I'm thrilled that you all (some of whom I've corresponded with previously) are talking about this topic, but I'm not sure what the takeaway is. To be clear, I'm looking at programs mostly as an door into the industry and a way to make connections for a future career as a game designer -- I currently live in a part of the Midwest distant from the hot spots of the industry and although I can blog about game design it has failed to get me a job (so far, anyway).

Sorry for not getting in on the discussion earlier, I took the GRE a week or so ago and preparation for it ate up almost all the time I had to spend researching sites like this one.

22.


Andy, the message I'm getting from the discussion is that the
details of a formal education are less critical than your attitude
and general strategy. First, you should have a broad base of
knowledge, be a citizen and scholar of the world. Second, you should
be familiar with technical skills like coding, digital audio, 3D
animation. Third, you should have deep expertise at communication,
like, technical writing. But in the end, people in the industry
mostly want to know what you have done. What's in your portfolio?

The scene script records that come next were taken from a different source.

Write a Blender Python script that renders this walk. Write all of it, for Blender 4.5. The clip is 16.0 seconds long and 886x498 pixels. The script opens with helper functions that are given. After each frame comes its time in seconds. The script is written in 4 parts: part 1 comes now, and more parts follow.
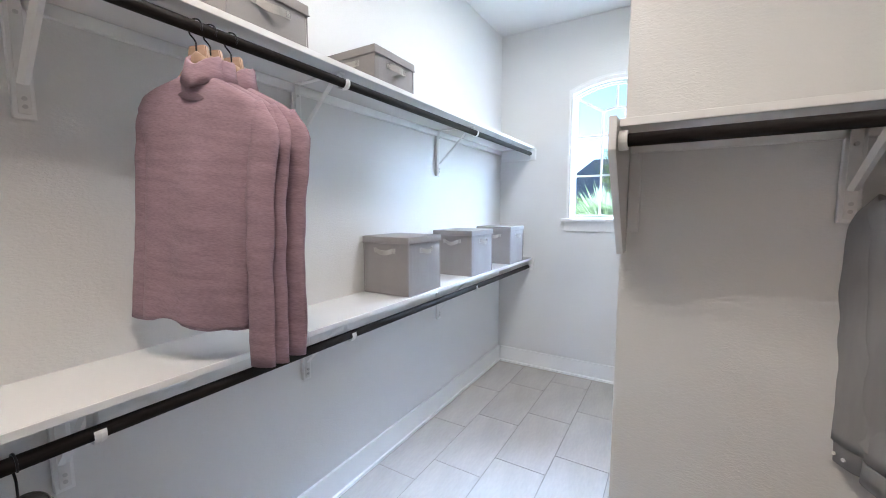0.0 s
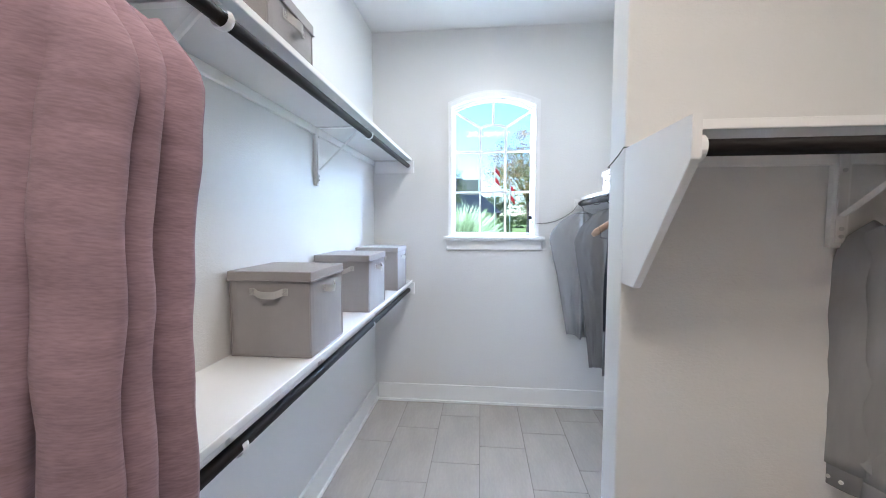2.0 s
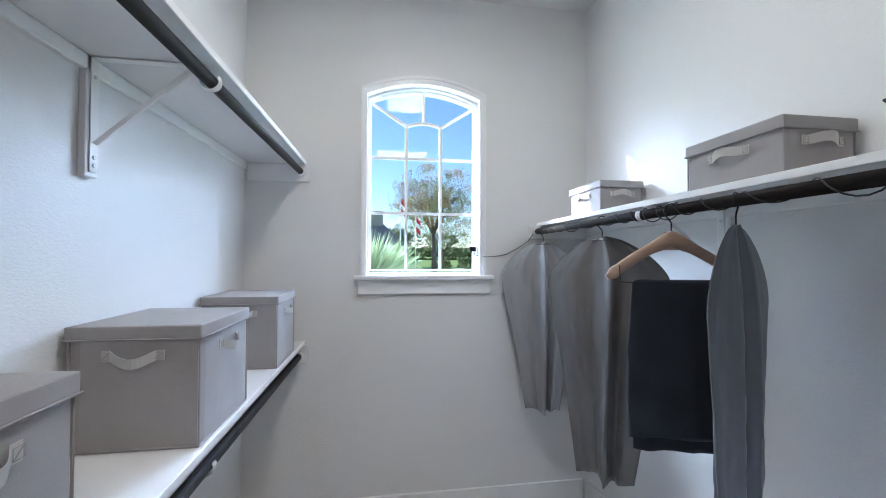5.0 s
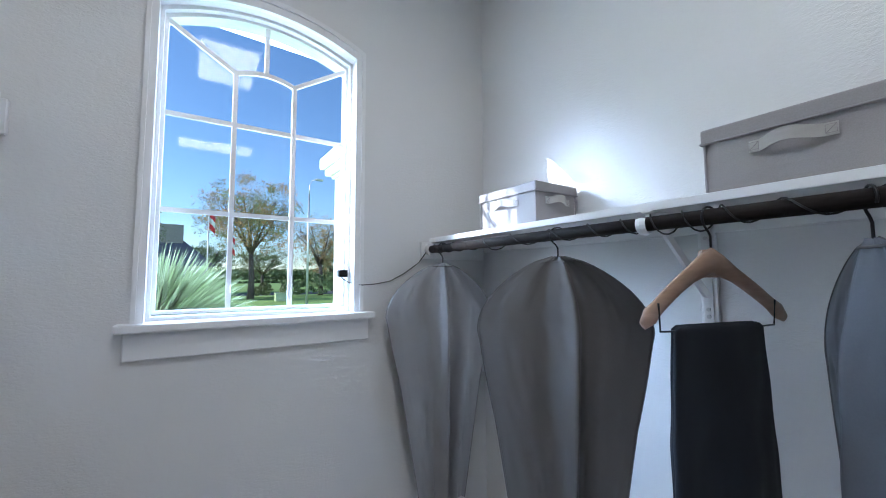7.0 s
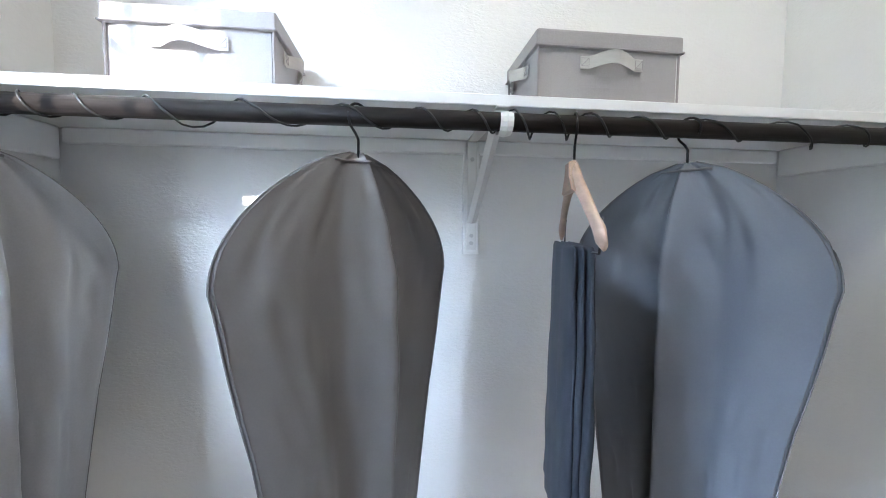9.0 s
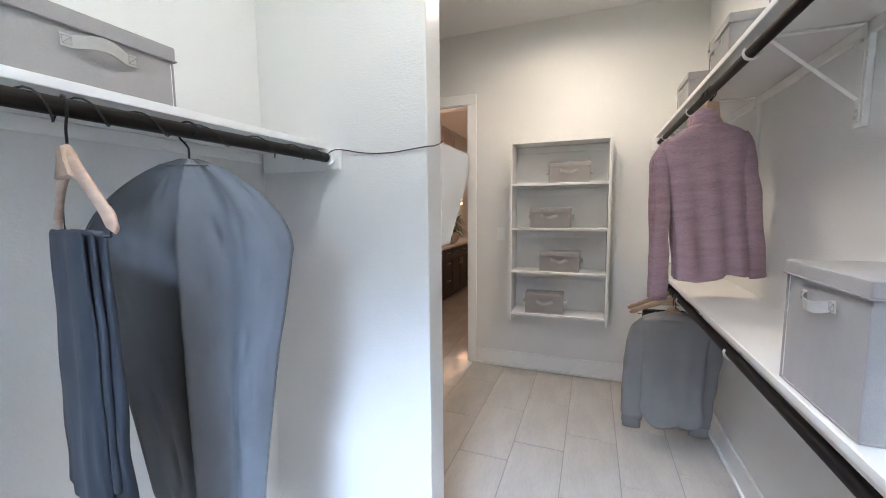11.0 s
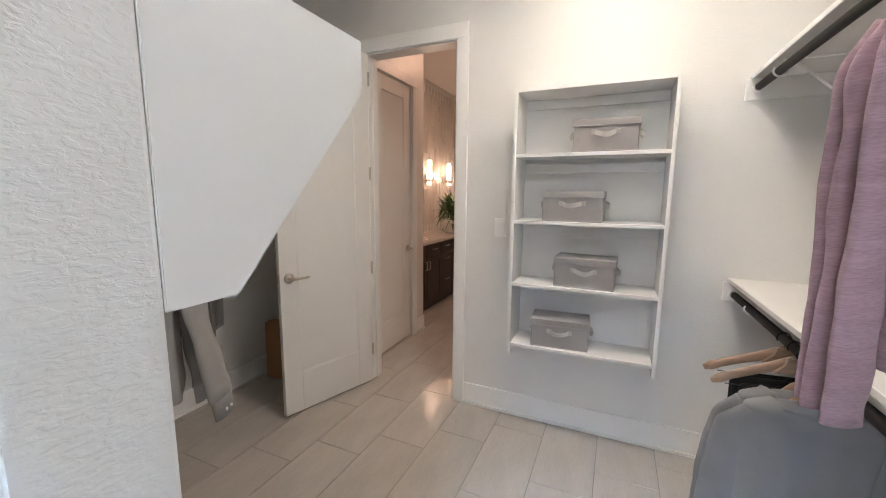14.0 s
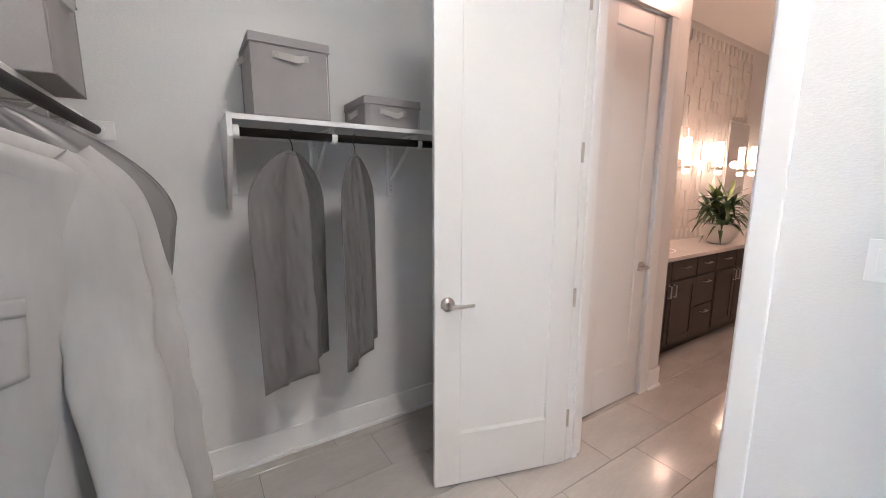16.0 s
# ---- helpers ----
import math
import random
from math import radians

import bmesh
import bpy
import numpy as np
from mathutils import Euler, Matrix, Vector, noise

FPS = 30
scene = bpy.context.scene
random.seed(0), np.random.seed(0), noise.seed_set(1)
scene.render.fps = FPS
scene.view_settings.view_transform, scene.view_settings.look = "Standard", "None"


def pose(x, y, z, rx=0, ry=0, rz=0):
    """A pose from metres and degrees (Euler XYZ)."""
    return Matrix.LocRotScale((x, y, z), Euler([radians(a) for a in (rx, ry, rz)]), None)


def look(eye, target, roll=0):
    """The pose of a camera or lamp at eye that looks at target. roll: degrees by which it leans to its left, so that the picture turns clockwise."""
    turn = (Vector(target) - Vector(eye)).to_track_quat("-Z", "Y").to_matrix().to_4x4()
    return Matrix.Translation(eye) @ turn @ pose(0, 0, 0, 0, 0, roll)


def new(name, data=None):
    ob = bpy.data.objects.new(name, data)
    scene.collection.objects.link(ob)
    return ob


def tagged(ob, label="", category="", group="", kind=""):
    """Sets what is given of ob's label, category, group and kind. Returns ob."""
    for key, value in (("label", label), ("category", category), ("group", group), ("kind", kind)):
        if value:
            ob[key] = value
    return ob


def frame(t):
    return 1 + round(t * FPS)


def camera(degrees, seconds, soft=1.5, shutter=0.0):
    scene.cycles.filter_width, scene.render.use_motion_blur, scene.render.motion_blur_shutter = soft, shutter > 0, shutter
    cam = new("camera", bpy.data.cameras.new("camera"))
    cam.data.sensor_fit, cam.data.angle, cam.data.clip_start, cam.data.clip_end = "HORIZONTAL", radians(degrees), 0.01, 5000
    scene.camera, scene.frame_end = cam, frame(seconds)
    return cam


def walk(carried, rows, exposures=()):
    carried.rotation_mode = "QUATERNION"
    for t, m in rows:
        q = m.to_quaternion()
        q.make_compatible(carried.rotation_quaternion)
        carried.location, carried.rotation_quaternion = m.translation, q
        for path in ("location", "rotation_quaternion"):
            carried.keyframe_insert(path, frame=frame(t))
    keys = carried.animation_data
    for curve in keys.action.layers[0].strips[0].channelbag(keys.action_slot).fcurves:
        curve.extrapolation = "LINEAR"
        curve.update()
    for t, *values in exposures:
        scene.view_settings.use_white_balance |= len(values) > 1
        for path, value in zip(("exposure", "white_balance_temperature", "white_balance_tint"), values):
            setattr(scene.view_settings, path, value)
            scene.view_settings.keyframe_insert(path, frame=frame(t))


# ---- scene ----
cam = camera(97.7, 16.0, 1.0)
PATH = [
    (0, (0.067, 0.048, 1.478), (-0.958, 1.754, 1.275), -0.1),
    (0.5, (-0.075, 0.164, 1.473), (-0.879, 1.985, 1.281), 0.1),
    (1, (-0.236, 0.268, 1.478), (-0.799, 2.18, 1.317), 0.1),
    (1.5, (-0.357, 0.311, 1.484), (-0.72, 2.273, 1.344), 0.1),
    (2, (-0.487, 0.337, 1.504), (-0.682, 2.323, 1.373), 0.0),
    (2.5, (-0.579, 0.379, 1.513), (-0.638, 2.374, 1.386), 0.0),
    (3, (-0.609, 0.526, 1.506), (-0.575, 2.522, 1.376), 0.0),
    (3.5, (-0.602, 0.737, 1.513), (-0.506, 2.731, 1.389), 0.2),
    (4, (-0.597, 0.929, 1.509), (-0.452, 2.921, 1.404), 0.1),
    (6.5, (-0.665, 1.797, 1.528), (0.148, 3.61, 1.752), -0.1),
    (7, (-0.627, 2.017, 1.534), (0.48, 3.676, 1.681), -0.2),
    (7.5, (-0.566, 2.239, 1.518), (0.91, 3.589, 1.562), -0.5),
    (8, (-0.456, 2.423, 1.486), (1.31, 3.36, 1.459), -0.1),
    (8.5, (-0.412, 2.567, 1.473), (1.546, 2.965, 1.389), 0.2),
    (9, (-0.419, 2.703, 1.472), (1.565, 2.479, 1.344), 0.5),
    (9.5, (-0.453, 2.783, 1.478), (1.354, 1.943, 1.314), 0.5),
    (10, (-0.508, 2.802, 1.475), (0.987, 1.488, 1.275), 0.8),
    (10.2, (-0.533, 2.814, 1.469), (0.804, 1.34, 1.275), 0.4),
    (12.5, (-0.659, 2.579, 1.469), (-0.515, 0.595, 1.258), 0.3),
    (13, (-0.655, 2.306, 1.48), (-0.362, 0.34, 1.259), 0.4),
    (13.5, (-0.574, 1.979, 1.461), (-0.06, 0.062, 1.209), 0.4),
    (14, (-0.504, 1.703, 1.46), (0.302, -0.105, 1.174), 0.5),
    (14.5, (-0.434, 1.429, 1.45), (0.708, -0.184, 1.139), 0.4),
    (15, (-0.333, 1.211, 1.452), (1.091, -0.155, 1.123), 0.4),
    (15.5, (-0.18, 1.017, 1.447), (1.423, -0.134, 1.12), 0.3),
    (16, (-0.042, 0.844, 1.44), (1.617, -0.226, 1.121), 0.1),
]
EXPOSURES = [(0, 1.78, 5600, 10), (2, 1.72, 5600, 10), (4, 1.45, 5800, 10), (6.5, 0.7, 5650, 10), (7.5, 0.72, 5450, 10), (8.5, 1.28, 5950, 10), (9, 1.46, 6150, 10), (10, 1.48, 6150, 10), (12.5, 1.7, 6100, 10), (14, 1.86, 6050, 10), (15, 2.34, 5750, 10), (16, 2.68, 5400, 10)]
SKY_STRENGTH, SUN_STRENGTH, DAY_WATTS, NORTH_WATTS, SOUTH_WATTS = 0.118, 5.0, 3500.0, 5.0, 6.5
SCONCE_WATTS, SCONCE_GLOW, BATH_WATTS = 1.2, 2.2, 3.4
walk(cam, [(t, look(eye, target, roll)) for t, eye, target, roll in PATH], EXPOSURES)

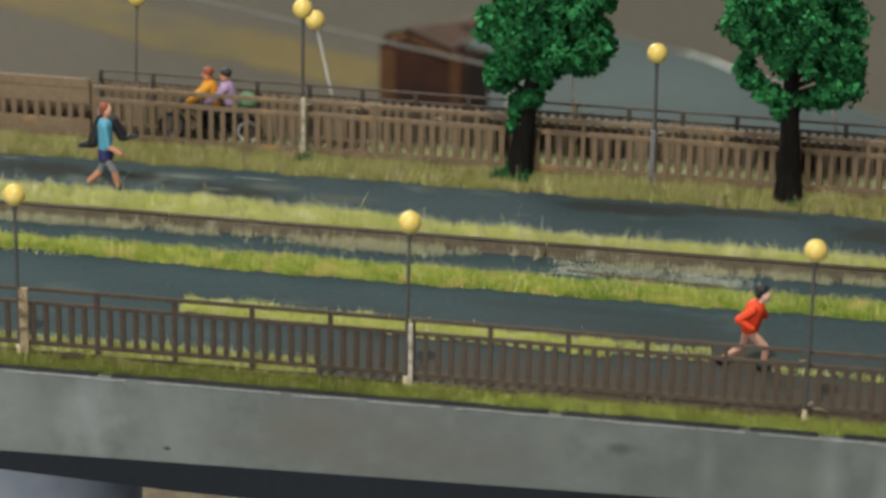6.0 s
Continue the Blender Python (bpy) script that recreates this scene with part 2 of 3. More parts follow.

From your background, it sounds like you have the general background
stuff in pretty good shape. Now you need to make games and get
experience in the central skills. Therefore you should use your grad
school years to lead teams of people to make finished, polished,
industry-grade games. 

23.

Thanks, Edward. I very much appreciate your reply, and your advice sounds very solid and actionable.

24.

to be honest with you,when i was kid,i also want to make video games,but then i realized,it was much fun playing it than making it.